“Pompeii” is an old-fashioned B-movie playing dress up as a 3D action-adventure epic . Like a goofy, likeable, gawky junior high kid wearing his dad’s suit (and using his dad’s steroids, too).
The film stars Kit Harington as Milo, whose sort-of Celtic horse-people village is sacked by Romans and his parents killed. He escapes death, only to be taken prisoner and sent to Londinium as a slave. Fifteen years later, the now strapping, glowering young man finds himself a gladiator in Pompeii, catching the eye of Cassia (Emily Browning) the daughter of the city’s most eminent couple, father Severus (Jared Harris) and mother Aurelia (Carrie Ann Moss).
While Milo bonds with hulking fellow gladiator Atticus (Adewale Akinnouye-Agbaje) and fights for his life in the arena, Severus has plans for some self-important civic projects, but needs the help of corrupt Roman senator Corvus (Keifer Sutherland, dishing a bad ham salad). Corvus also has his lustful eye on Cassia, and will twirl the end of his figurative moustache until he demonstrates the power of Rome all over her.
And then, the mountain, she angry. Cue much hollering and chariot-fu and knees-bent running about.
This all plays pretty much exactly as you think it will. Milo is all six-pack abs and soulful eyebrows, with a nice way in breaking a horse’s neck in merciful fashion. Cassia is junior-high cheerleader pale and wistfully desirable, Atticus is brutally noble, and Corvus leaves a trail of over-acted slime everywhere he goes. It’s an unashamedly hokey plot that could have come from a paperback romance novel, minus the lure of some skin, since this is a PG-13 outing.
In his previous films (the “Resident Evil” series, “Event Horizon”) Anderson has shown little beyond genre-level competence and ambition. Those seams show pretty clearly beneath the higher-budget trappings of this junior varsity epic, though thankfully, there is also little in the way of pretentious apology for its B-movie throwbacks.
Not that all that really matters. Come on, admit it, you’re here to see Vesuvius go nuclear and smoke up some Pompeiian brisket, lava style. And in that respect, director Paul W.S. Anderson and his CGI effects team do not disappoint. Basing the events of the eruption on a historical account by ancient historian Pliny the Younger (no, really), there’s flying ash, flaming boulders dropping from the sky, a tidal wave that sends boats careening through the streets, and of course, everyone’s favorite destructive force, ladies and gentlemen, the pyroclastic flow that incinerates all before it.
The gladiator stuff is acted with vigor, if not a lot of logic, and Harington and Agbaje look the part in their beefcake studliness. There is obvious care in the details of sets and costumes, and the cast seems to understand what kind of movie they’re appearing in, saying their lines and getting out of the way for the special effects to run amok. Except for Sutherland, who tries to chew the scenery like a Snidely Whiplash villain, but just chokes on it instead.

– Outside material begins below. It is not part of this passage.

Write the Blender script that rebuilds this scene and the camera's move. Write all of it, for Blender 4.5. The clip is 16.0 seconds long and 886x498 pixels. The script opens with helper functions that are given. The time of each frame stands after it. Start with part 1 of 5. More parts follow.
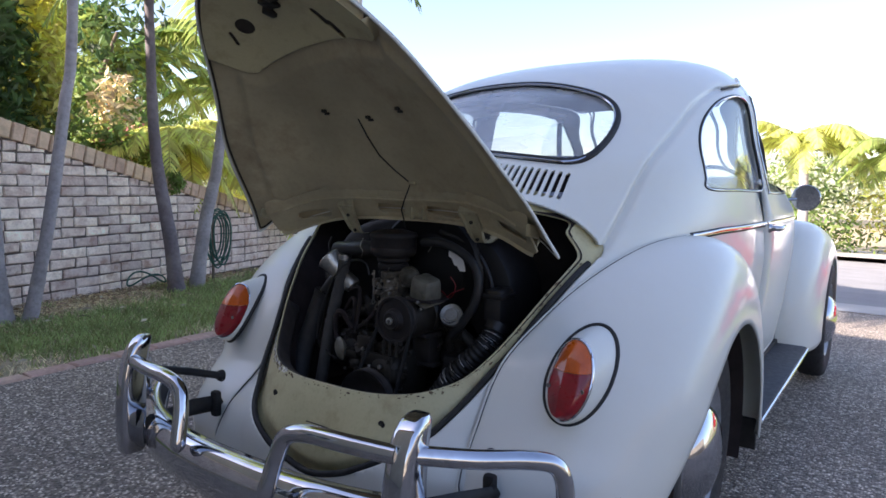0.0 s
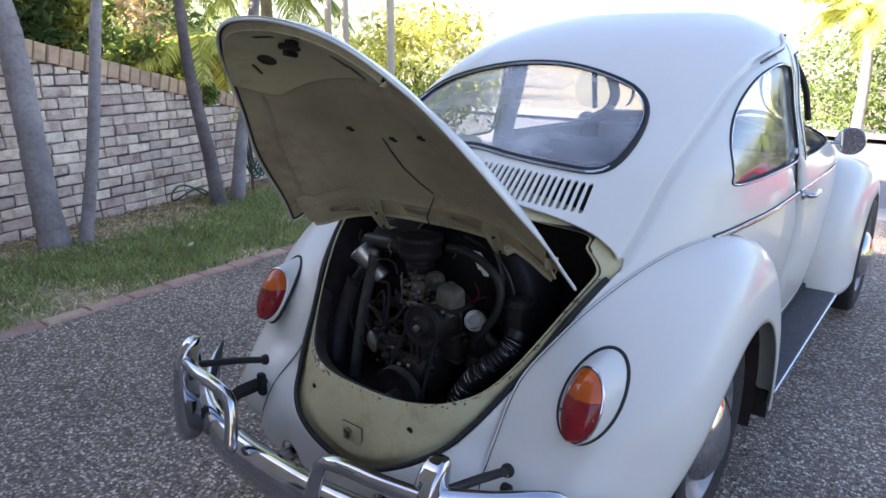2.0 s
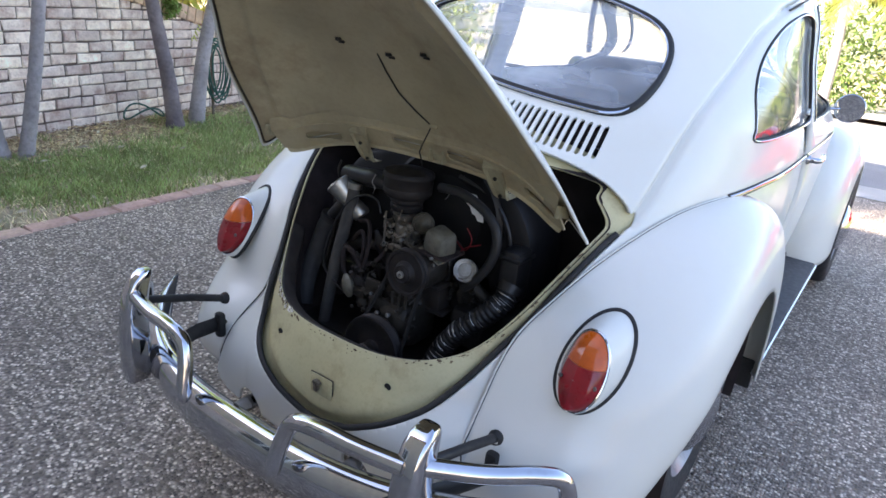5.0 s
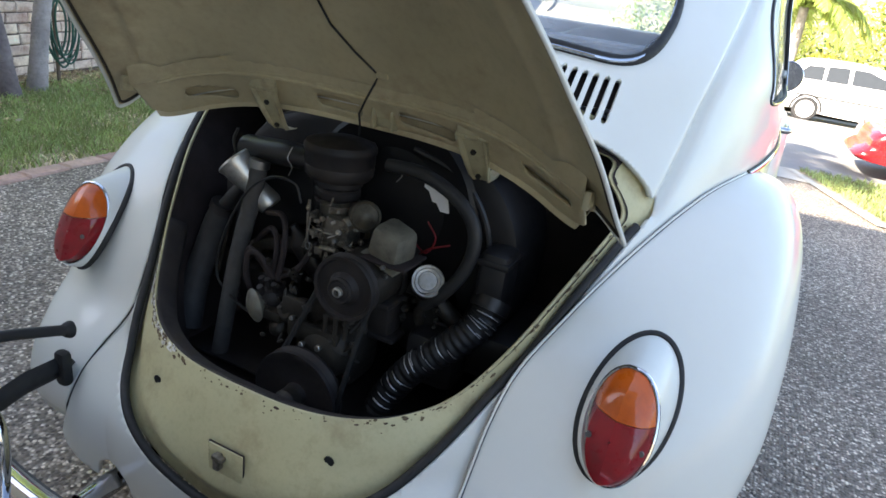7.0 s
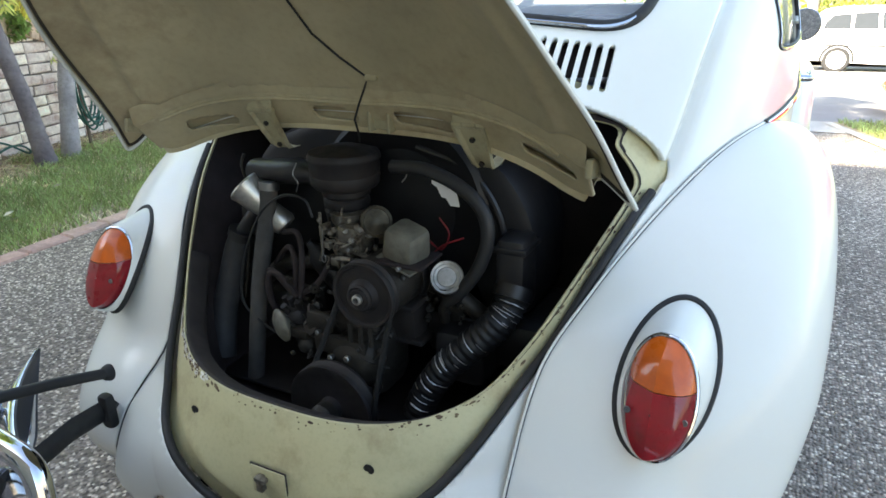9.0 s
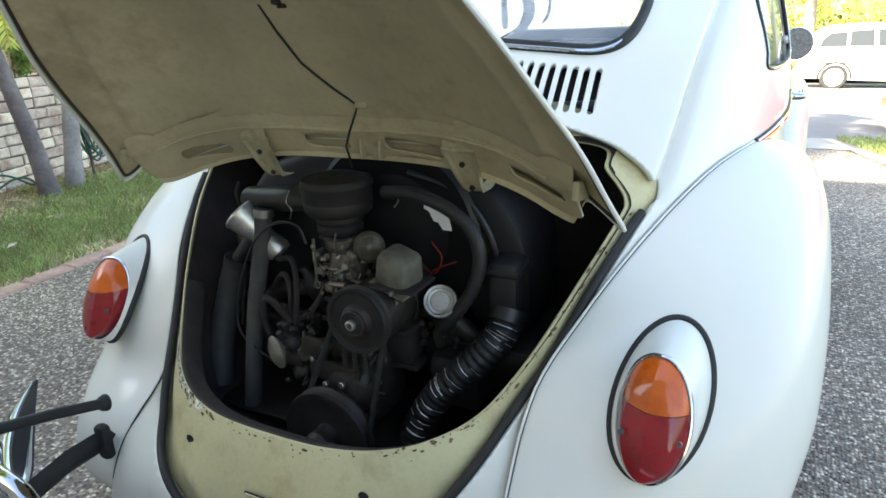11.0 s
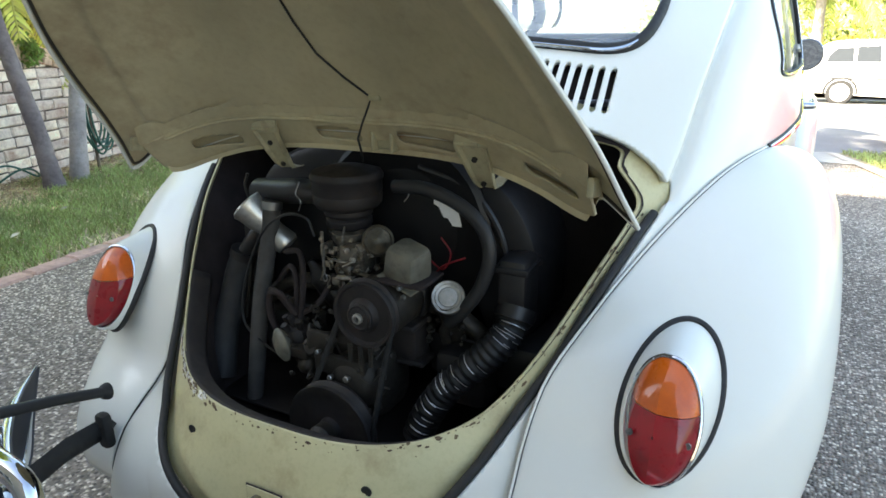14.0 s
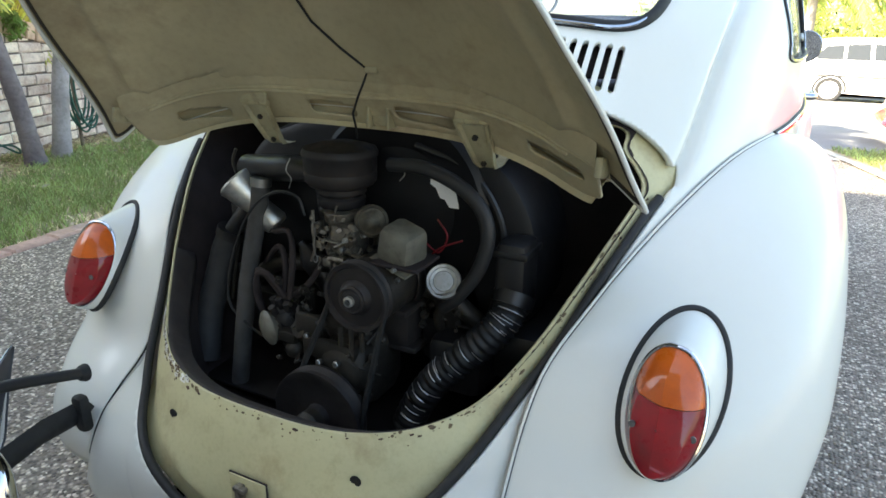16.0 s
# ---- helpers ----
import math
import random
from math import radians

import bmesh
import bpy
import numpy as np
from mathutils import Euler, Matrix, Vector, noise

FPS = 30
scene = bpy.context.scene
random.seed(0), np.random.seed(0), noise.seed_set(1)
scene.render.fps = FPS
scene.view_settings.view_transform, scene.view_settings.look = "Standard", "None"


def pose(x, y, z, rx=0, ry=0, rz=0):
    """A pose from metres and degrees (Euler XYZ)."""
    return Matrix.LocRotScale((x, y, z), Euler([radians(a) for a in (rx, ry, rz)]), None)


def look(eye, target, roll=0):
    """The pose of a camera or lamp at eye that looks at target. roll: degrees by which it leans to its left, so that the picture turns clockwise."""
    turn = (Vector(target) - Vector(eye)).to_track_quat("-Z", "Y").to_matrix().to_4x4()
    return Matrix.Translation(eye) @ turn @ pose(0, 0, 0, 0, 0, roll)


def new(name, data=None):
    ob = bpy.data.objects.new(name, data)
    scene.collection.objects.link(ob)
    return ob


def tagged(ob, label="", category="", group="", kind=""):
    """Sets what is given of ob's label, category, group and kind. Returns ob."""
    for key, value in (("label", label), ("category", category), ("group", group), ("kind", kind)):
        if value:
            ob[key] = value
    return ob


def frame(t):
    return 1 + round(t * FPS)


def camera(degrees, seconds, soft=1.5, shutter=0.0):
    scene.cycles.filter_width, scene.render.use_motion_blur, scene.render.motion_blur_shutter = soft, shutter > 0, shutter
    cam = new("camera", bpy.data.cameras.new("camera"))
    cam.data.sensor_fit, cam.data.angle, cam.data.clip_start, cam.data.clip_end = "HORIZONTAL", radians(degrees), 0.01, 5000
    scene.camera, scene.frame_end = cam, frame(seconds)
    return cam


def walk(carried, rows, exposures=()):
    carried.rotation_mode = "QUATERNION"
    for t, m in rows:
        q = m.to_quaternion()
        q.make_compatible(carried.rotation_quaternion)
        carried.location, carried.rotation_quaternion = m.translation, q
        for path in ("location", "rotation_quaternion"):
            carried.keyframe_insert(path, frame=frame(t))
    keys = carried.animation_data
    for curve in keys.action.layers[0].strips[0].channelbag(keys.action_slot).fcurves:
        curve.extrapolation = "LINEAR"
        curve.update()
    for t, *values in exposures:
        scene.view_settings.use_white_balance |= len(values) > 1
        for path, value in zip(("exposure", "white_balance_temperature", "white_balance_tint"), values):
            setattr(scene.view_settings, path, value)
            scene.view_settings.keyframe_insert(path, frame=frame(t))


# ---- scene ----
cam = camera(68.39, 16.0, soft=1.6)
walk(cam, [
    (0.0, pose(1.0652, -1.7826, 1.0138, 84.44, -1.33, 35.31)),
    (0.5, pose(1.0629, -1.7578, 1.2036, 79.02, 0.97, 40.63)),
    (1.0, pose(1.0748, -1.7502, 1.2919, 76.80, 2.86, 40.49)),
    (1.5, pose(1.0785, -1.7526, 1.3307, 74.85, -1.21, 38.82)),
    (2.0, pose(1.0882, -1.7654, 1.3561, 73.55, -0.50, 38.56)),
    (2.5, pose(1.0971, -1.7712, 1.3606, 71.12, -0.43, 38.88)),
    (3.0, pose(1.0957, -1.7840, 1.3690, 70.40, -2.22, 39.41)),
    (5.5, pose(0.8268, -1.5923, 1.2609, 68.30, -6.80, 34.75)),
    (6.0, pose(0.7200, -1.4865, 1.2358, 69.08, -7.46, 30.81)),
    (6.5, pose(0.6510, -1.4171, 1.2015, 68.77, -7.77, 29.04)),
    (7.0, pose(0.5847, -1.3875, 1.1574, 67.99, -7.53, 26.19)),
    (7.5, pose(0.5563, -1.3647, 1.1200, 66.81, -4.93, 24.60)),
    (8.0, pose(0.5827, -1.3619, 1.1085, 66.30, -2.24, 25.34)),
    (8.5, pose(0.6008, -1.3698, 1.1218, 67.56, -0.19, 26.13)),
    (9.0, pose(0.6244, -1.3618, 1.1312, 68.82, 1.14, 26.77)),
    (11.5, pose(0.6430, -1.3557, 1.1330, 71.46, 2.23, 26.78)),
    (12.0, pose(0.6368, -1.3609, 1.1332, 72.21, 2.02, 27.14)),
    (12.5, pose(0.6402, -1.3591, 1.1292, 72.78, 1.93, 27.39)),
    (13.0, pose(0.6479, -1.3572, 1.1243, 73.00, 1.81, 27.33)),
    (13.5, pose(0.6398, -1.3549, 1.1204, 72.26, 1.34, 27.36)),
    (14.0, pose(0.6295, -1.3608, 1.1171, 71.30, 0.77, 27.35)),
    (14.5, pose(0.6367, -1.3527, 1.1149, 70.90, 0.66, 26.99)),
    (15.0, pose(0.6317, -1.3498, 1.1177, 70.62, 0.51, 26.62)),
    (15.5, pose(0.6162, -1.3483, 1.1111, 70.54, 0.22, 26.54)),
    (16.0, pose(0.5999, -1.3354, 1.0936, 70.32, -0.75, 26.67)),
], exposures=[(0.0, 1.80, 6450, 22), (1.5, 1.98, 6430, 21), (3.0, 2.27, 6520, 22), (5.5, 2.66, 6850, 17), (7.5, 2.58, 7100, 10), (9.0, 2.93, 7350, 7), (12.0, 2.97, 7500, 6), (16.0, 2.90, 7500, 6)])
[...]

But, again, who cares? Come on, when does the mountain blow up? Probably the biggest knock on “Pompeii” is that it takes a loooong time for hell to break loose. When it finally does, you won’t be disappointed, but you have to put up with a lot of nonsense dialogue and ancient world conniving, and forgive the action scenes that felt neutered by their bloodless violence. And like pretty much every 3D film ever, the 3D effects are mildly interesting at best, and irrelevant and hokey at worst.
The 3D Blu-ray/Blu-ray combo pack of “Pompeii” is presented in 1080p High Definition, in 2.40:1 MVC Encoded 3D. The disc is very crisp and detailed, with excellent depth of focus. The muted colors of the live-action cinematography balance nicely against the fiery reds of the inferno CGI sequences. There are subtitle options for English, English SDH and Spanish (“Yo estoy en fuego!”).
The audio track is 5.1 DTS-HD Master Audio, and there is a pleasant low end to the mountain rumbling and explosions through the bass speaker. There is an option for an English descriptive track.
- a commentary track including director Paul W.S. Anderson
- “The Assembly,” about the cast and characters
- “The Volcanic Eruption,” a good featurette about, well, duh.
Exclusive to the Blu-ray version:
- An extensive set of deleted scenes, which really adds little beyond demonstrating the wisdom of editor Michele Conroy in trimming these scenes out in the first place.
- “The Gladiators,” another solid short about the stunt work of the fight scenes
- “The Costume Shop,” about the costume design process and the extra needs for a period production.
- “The Journey,” about the production design and philosophy of the storyline
- “Pompeii: Buried In Time,” about the original non-CGI city and the disaster that swept it away.
Silly and forgettable, but watchable in a guilty pleasure sort of way, “Pompeii” labors through a workaday love story before cutting loose with the chaos and the lava and the hey ho I’m on fire stuff.